The northern Utah experience proves that an election security meeting can galvanize election security cooperation. The meeting drew nearly 50 people, including election officials from five counties and law enforcement from six. The Lt. Governor’s Office, the Utah State Bureau of Investigation, the FBI, the US Department of Homeland Security and the Utah Association of Counties all sent representatives. The organizers believed strong attendance demonstrated recognition of the importance of the issue.
Hatch highlighted two outcomes from an elections perspective. First, simply opening lines of communication.
“There were police chiefs from my county that I hadn’t spoken with,” he said. “Two of them thanked me, saying the meeting was helpful.”
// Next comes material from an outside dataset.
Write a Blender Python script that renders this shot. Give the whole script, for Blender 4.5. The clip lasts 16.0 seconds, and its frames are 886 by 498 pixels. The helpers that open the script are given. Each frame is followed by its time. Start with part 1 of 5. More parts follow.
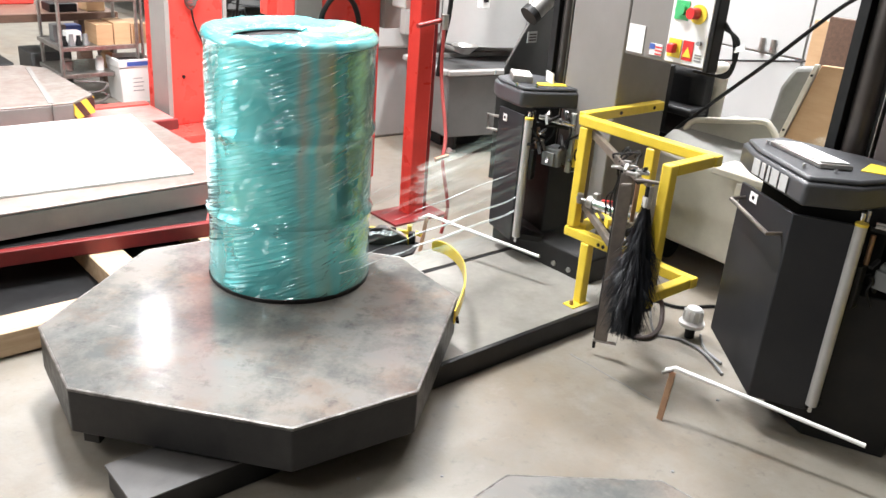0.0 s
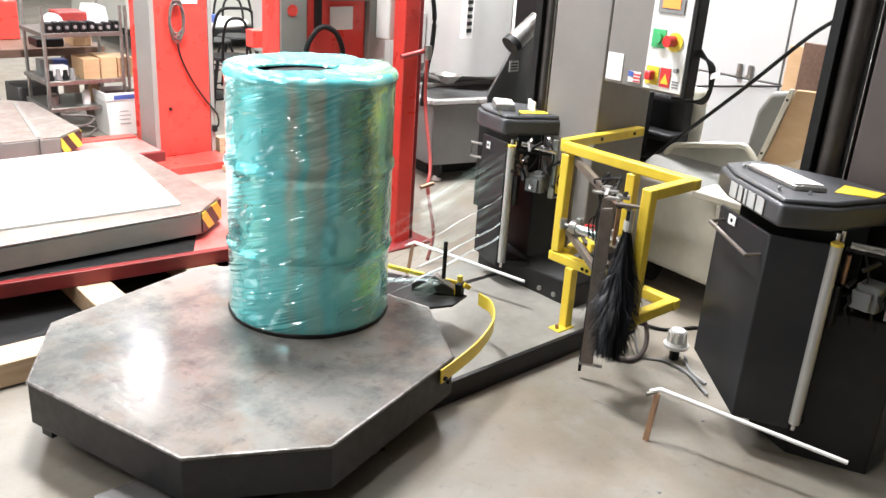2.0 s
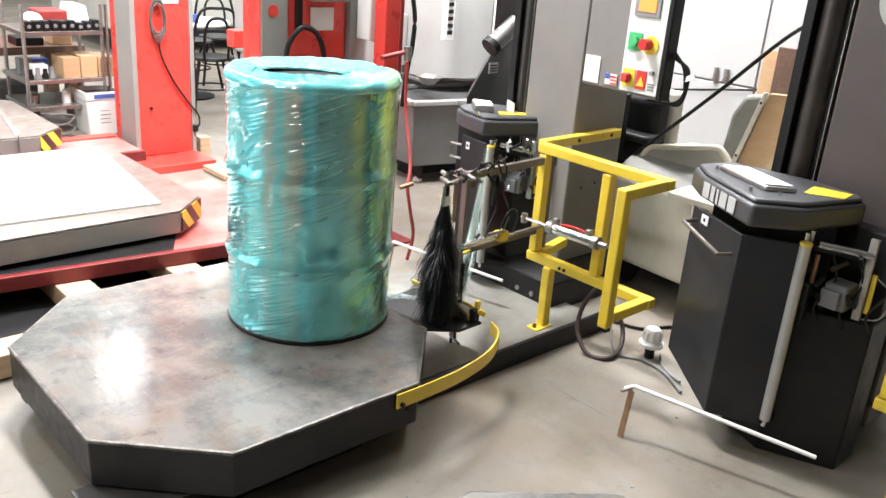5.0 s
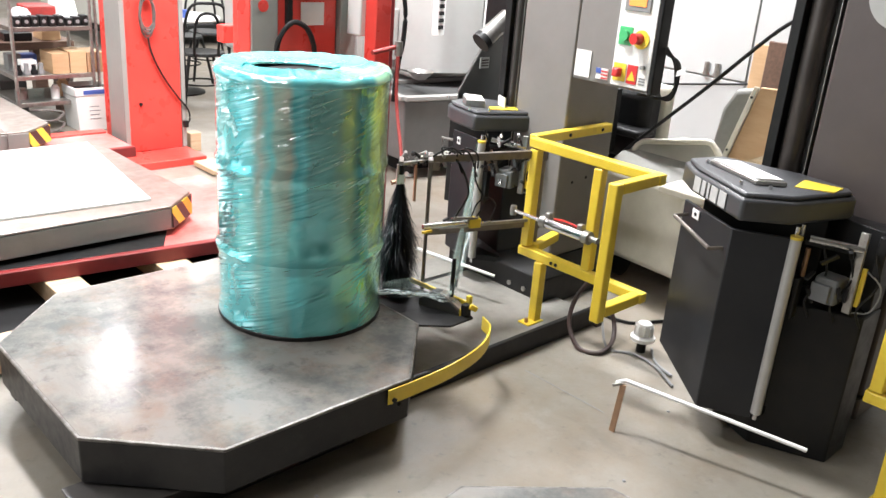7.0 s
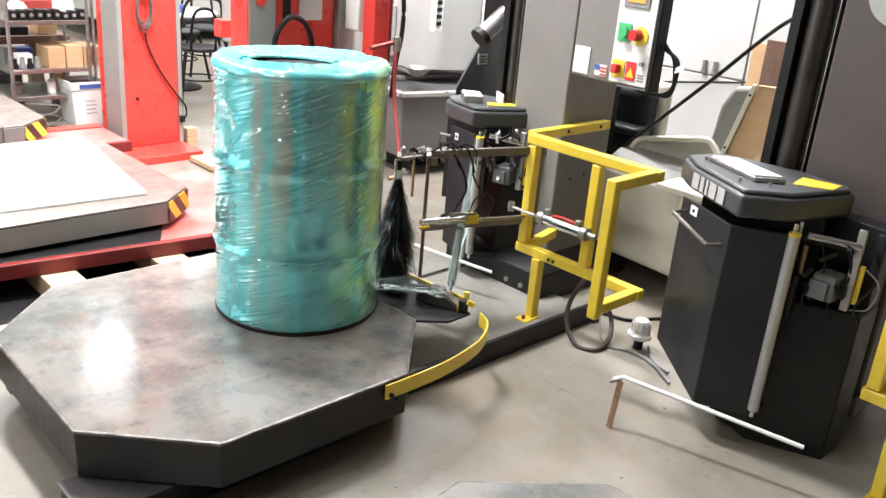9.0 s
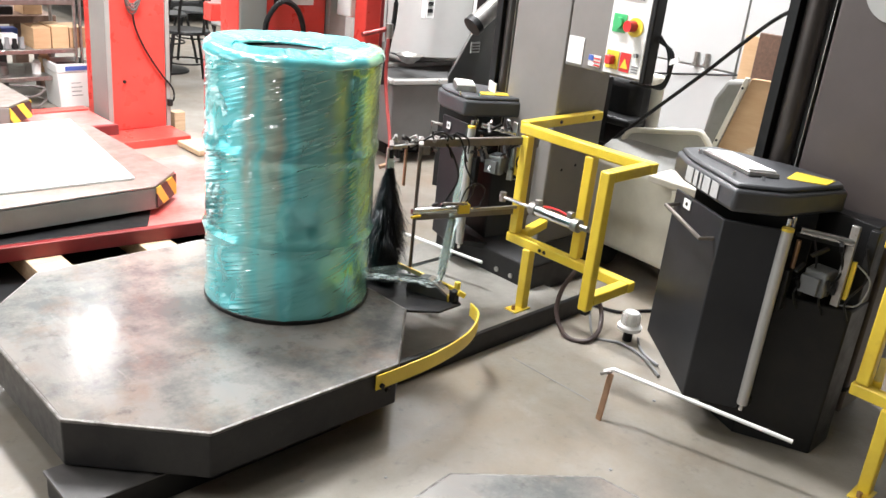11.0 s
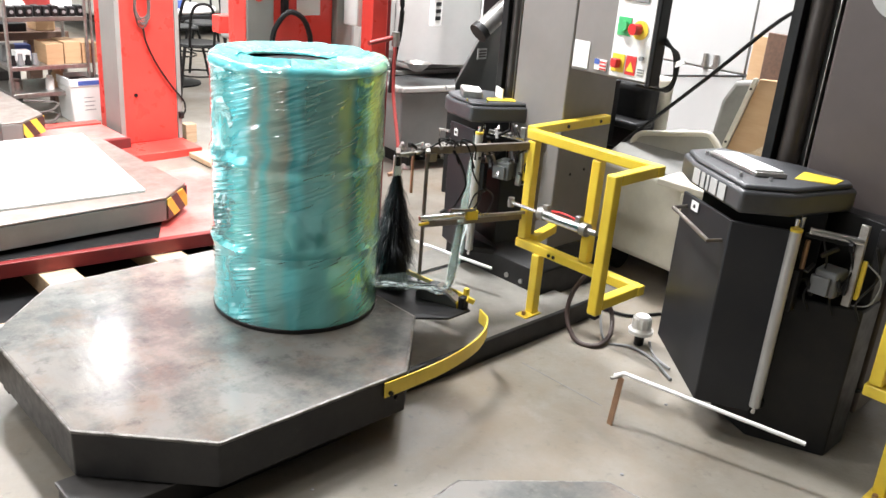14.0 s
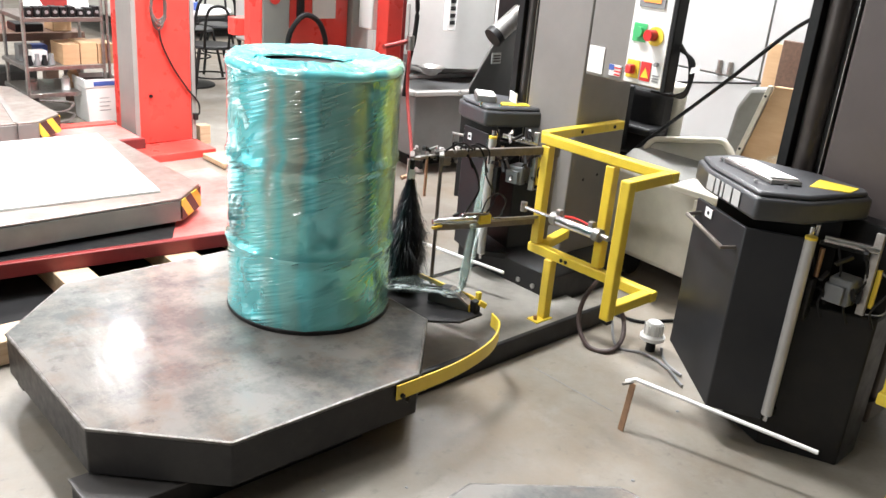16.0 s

Hatch also felt the scenarios forced him to grapple with how he would respond in much greater detail than his previous thoughts on security.
Police chiefs echoed the clerk, saying the discussion of threat scenarios and the details of election law revealed a complex setting, and that hearing the threats against Hatch’s office proved their attention is needed.
A handful of significant moments during the meeting – nervous laughter and some attendees holding their heads in their hands while the threatening audio clips were played; the many police chiefs referencing the pages of the law enforcement pocket guide that addressed each scenario being discussed; and the multiple participants who offered ideas and responses to these scenarios – offered signs that the audience was engaging deeply with the topic.
The meeting served as a catalyst for regional consensus on election safety. Next steps will be local, as leaders in each county wrestle with the specifics of their security situation and how to prepare their personnel.